I’m not normally a Daily Mail person but happened across a sad story in it here yesterday of a 42 year old Brighton dad who threw himself under a train, not in a fathers for justice protest at being estranged from his offspring, but after failing to get his first placed school choice for his daughter following a stressful appeal campaign. It’s that time again when this is very much a live issue that many parents will be able to sympathise with. Yesterday’s Times put the figure of those who did not get their first choice primary school at one in four. There are variations within this: Kingston-upon-Thames, where I work, rates badly. Here in the Ealing Times there is a report about outraged unsuccessful applicants to my local primary. New arrivals and a rising birthrate are making all public services more competitive. Those without ideological objections who can afford to are exiting local authority schooling altogether and joining the private sector which is booming even while fees escalate.
At the end of the day even state education depends on whether you have the money to access it. School catchments shrink to smaller and smaller physical areas year on year for the popular ones which select on distance criteria. In other words it’s all about house prices. If you can afford inflatedly priced property on the oversubscribed school’s doorstep bully for you. It’s Bash Street for everyone else. It’s all very well being prinicipled and maintaining that a bright kid can do well in any school but when it comes to your little Johnnie being assigned the sink school it’s all very different. “Good” schools are transaparently measurable by league tables and SATs results these days which didn’t exist when I was at school and were once opposed by Labour. Consequently parental choice becomes illusory when you’ve been denied what you wanted: you either accept something you didn’t want or home-educate.

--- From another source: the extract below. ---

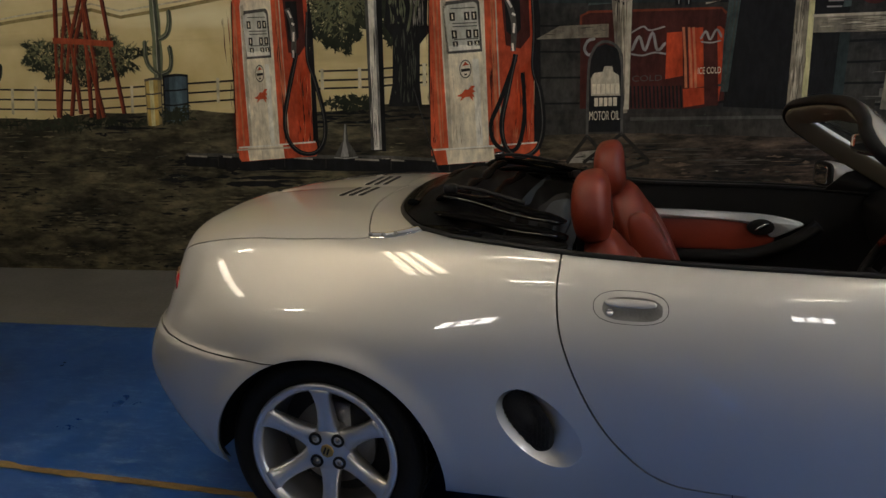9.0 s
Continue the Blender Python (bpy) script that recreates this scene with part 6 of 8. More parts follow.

It’s credit to the people of the South Ealing area to have bagged the address concernedparents@hotmail.com. I know on a day like this most left-leaning bloggers will be doing the “shocking local election results” story but school places is a pressing realpolitik issue for millions, even if it’s deeply unsexy stuff. Plus Harry’s Place has always had a weakness for parish pump real life stuff. It is sad that Thatcherite thinking has set the tenor of educational policy ever since. If it were really followed through then good schools would be allowed to expand however pupil numbers are limited by statute. But then some again some aspects of the 80s Tory legacy are fading. Thank gawd people don’t talk about Baker days anymore – named after this snivelling creature best known for his Spitting Image portrayal as a slug.